-- START OF Information shown --
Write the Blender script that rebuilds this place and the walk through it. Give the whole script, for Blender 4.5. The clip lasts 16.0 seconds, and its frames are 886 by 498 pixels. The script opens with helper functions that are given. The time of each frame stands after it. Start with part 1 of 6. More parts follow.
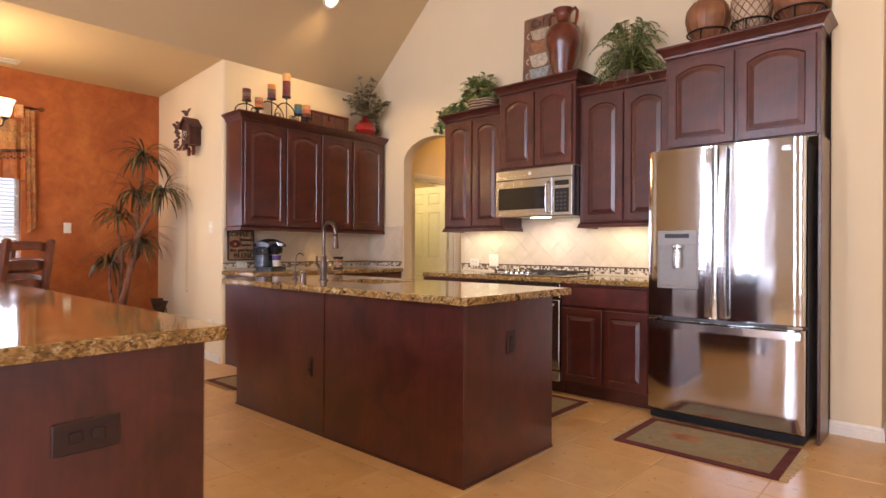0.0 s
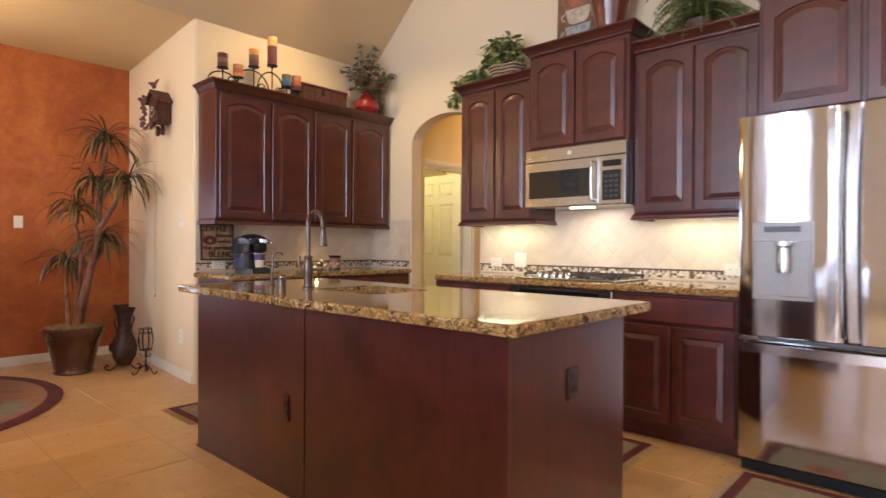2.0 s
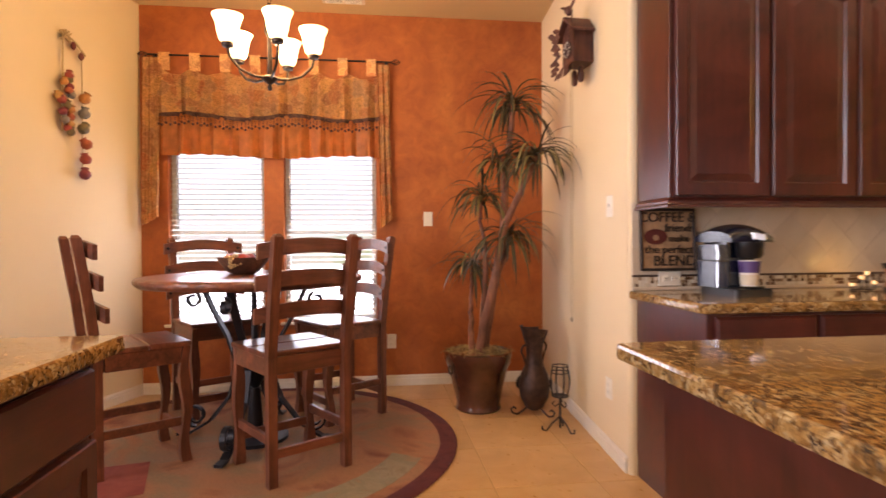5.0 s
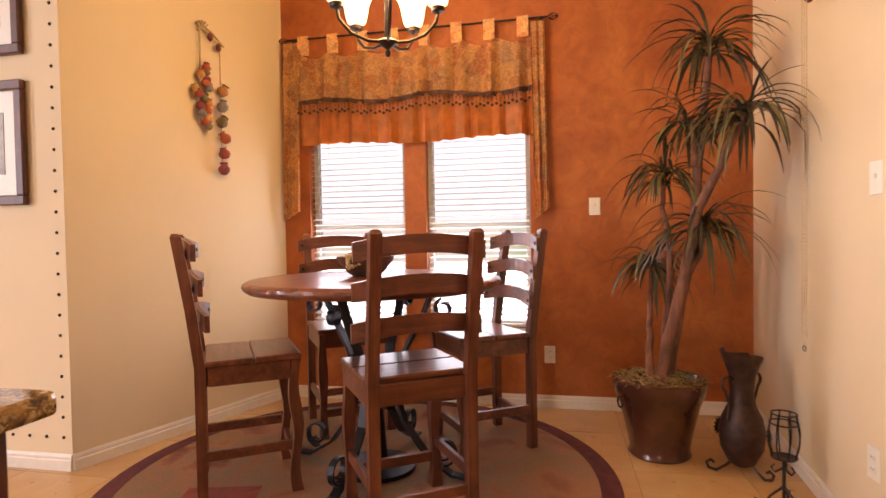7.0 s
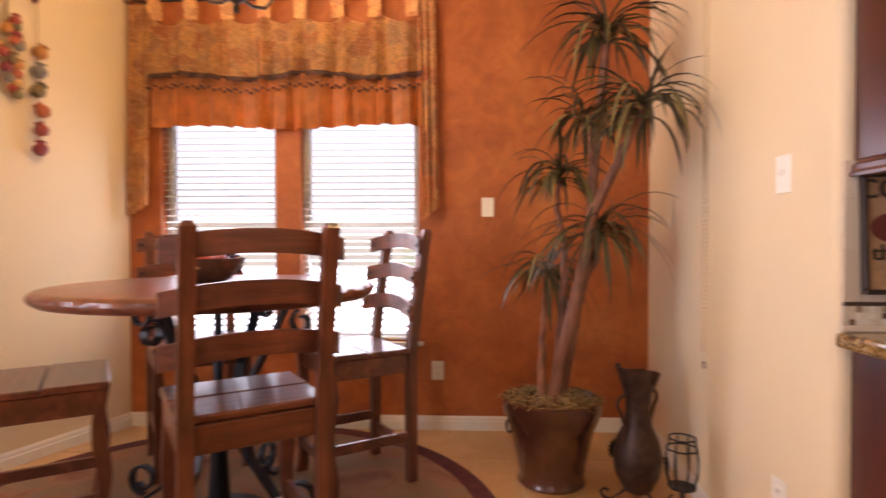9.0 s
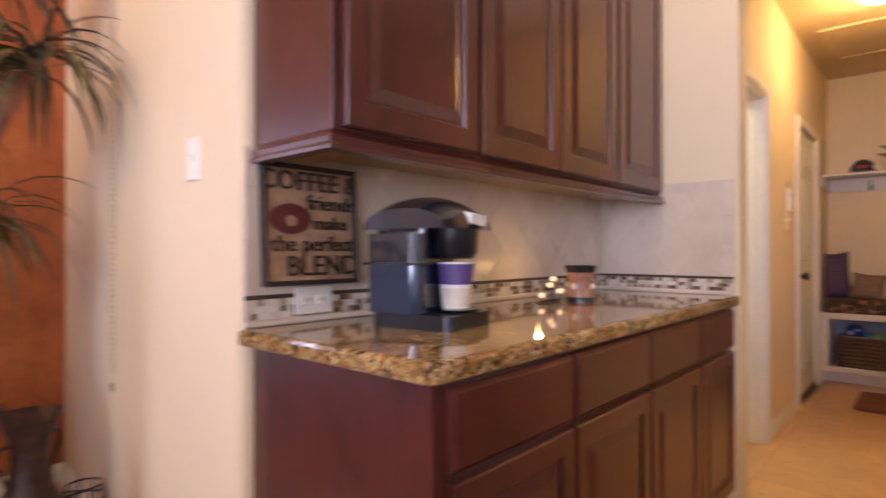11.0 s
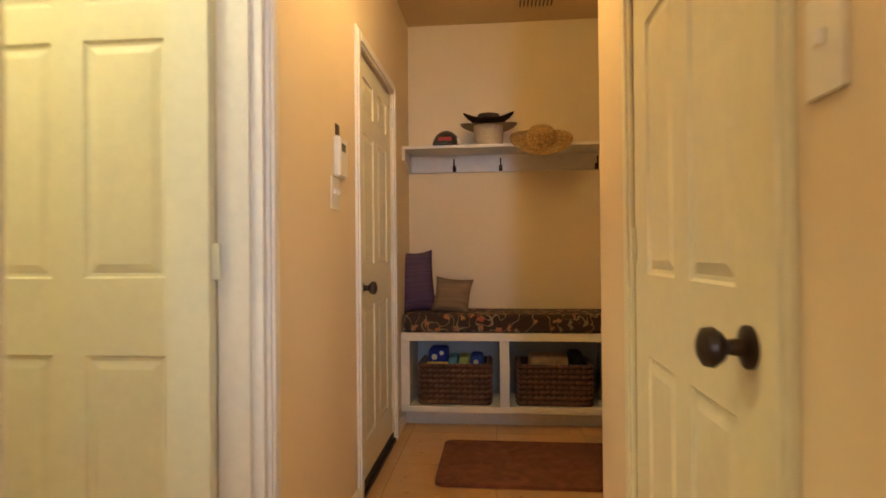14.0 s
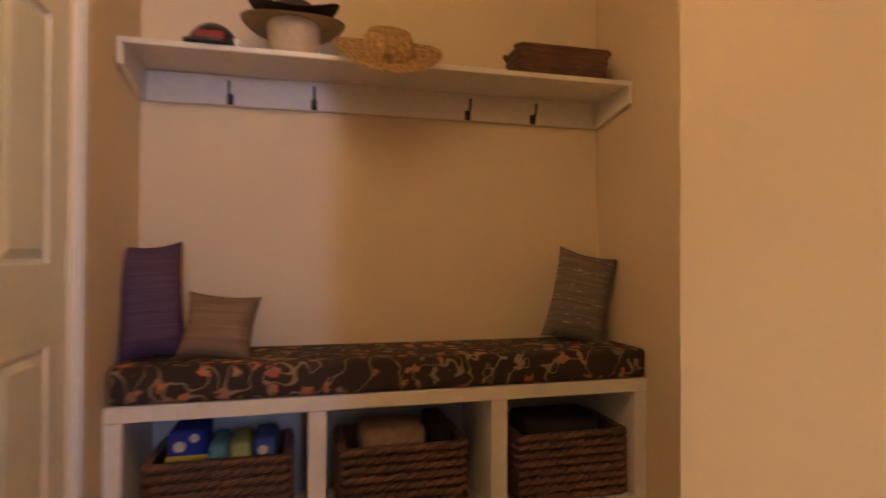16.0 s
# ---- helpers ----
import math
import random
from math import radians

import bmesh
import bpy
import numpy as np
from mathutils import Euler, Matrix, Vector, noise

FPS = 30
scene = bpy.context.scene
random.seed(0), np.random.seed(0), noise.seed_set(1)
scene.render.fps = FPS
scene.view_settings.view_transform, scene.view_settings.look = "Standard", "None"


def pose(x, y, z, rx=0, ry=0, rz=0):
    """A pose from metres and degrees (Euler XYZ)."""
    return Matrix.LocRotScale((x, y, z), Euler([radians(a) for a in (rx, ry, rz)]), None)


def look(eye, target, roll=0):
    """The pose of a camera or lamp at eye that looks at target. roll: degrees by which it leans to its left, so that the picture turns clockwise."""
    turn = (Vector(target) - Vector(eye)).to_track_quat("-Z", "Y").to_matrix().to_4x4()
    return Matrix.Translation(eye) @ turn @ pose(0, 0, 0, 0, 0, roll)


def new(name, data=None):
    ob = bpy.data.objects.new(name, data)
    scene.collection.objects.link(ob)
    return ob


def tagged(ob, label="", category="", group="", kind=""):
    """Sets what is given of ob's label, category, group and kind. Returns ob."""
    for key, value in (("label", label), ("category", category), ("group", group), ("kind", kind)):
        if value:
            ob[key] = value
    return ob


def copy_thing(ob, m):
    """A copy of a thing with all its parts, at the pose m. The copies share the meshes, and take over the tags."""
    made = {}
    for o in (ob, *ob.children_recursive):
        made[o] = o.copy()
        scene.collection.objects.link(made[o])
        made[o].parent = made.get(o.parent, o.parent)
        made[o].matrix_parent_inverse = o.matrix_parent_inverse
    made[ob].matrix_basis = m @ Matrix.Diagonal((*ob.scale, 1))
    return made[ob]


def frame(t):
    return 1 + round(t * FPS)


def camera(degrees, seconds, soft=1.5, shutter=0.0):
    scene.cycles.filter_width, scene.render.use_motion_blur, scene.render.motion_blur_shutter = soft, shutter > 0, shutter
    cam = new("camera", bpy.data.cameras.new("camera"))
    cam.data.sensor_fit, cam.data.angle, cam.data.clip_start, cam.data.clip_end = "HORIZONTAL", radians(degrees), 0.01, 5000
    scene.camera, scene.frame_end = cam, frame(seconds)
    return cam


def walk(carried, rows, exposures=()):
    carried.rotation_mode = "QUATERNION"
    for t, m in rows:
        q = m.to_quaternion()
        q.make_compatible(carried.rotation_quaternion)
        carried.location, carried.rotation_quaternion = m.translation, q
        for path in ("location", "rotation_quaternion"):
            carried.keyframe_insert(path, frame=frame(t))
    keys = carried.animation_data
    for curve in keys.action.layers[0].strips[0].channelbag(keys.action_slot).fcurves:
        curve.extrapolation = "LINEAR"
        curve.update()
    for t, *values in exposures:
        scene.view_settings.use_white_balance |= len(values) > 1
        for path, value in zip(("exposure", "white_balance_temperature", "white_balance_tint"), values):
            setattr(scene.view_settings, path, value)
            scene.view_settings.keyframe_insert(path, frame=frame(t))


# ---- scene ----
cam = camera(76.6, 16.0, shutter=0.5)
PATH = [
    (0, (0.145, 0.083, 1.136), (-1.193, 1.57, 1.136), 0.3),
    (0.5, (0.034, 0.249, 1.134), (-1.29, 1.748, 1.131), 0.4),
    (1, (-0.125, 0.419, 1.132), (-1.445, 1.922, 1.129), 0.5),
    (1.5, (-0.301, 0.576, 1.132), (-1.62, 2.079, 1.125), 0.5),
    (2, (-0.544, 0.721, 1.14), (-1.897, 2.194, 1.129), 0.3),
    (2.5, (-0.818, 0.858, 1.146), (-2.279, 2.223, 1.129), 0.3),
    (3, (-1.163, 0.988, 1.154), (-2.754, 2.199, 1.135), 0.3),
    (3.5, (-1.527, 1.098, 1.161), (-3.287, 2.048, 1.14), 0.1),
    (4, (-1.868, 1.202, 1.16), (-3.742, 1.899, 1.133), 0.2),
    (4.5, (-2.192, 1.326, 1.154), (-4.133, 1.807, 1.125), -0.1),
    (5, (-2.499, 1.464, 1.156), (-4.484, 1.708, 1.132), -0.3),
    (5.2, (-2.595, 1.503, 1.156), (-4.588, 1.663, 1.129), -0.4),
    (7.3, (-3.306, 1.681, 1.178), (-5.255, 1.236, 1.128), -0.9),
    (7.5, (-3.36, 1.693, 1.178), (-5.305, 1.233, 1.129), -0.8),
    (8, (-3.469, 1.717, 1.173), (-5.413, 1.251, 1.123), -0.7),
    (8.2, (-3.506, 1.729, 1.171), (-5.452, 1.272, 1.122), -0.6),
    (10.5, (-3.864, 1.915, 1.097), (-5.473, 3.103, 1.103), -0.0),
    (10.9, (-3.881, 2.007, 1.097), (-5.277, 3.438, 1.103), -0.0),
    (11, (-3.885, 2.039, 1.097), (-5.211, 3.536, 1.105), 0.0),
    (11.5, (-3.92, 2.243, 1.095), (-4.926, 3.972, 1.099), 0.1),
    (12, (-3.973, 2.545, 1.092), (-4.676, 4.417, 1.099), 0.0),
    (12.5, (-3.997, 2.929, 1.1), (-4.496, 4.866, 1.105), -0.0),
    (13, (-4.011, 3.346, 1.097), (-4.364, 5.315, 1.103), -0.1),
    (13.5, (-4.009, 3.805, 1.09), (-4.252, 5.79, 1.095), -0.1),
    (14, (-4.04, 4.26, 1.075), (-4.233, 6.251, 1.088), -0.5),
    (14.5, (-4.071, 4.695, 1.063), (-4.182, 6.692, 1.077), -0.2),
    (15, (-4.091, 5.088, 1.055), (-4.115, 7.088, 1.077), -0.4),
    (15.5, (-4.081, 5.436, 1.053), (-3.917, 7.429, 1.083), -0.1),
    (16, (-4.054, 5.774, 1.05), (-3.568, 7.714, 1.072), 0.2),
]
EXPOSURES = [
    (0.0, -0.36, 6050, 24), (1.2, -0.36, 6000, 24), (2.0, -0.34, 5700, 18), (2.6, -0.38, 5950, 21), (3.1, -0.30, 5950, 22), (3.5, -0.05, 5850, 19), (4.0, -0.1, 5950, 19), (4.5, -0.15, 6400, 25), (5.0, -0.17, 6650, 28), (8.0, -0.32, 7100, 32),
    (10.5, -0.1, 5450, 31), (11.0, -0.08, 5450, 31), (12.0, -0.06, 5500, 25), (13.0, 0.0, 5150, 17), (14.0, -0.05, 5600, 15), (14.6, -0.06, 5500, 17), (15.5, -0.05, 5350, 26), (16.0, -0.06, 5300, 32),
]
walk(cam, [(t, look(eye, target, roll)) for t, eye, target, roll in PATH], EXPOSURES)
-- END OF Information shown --
What to work on:
Pick out the lines that include the word "None" and write them out.

Result of the exercise:
scene.view_settings.view_transform, scene.view_settings.look = "Standard", "None"
    return Matrix.LocRotScale((x, y, z), Euler([radians(a) for a in (rx, ry, rz)]), None)
def new(name, data=None):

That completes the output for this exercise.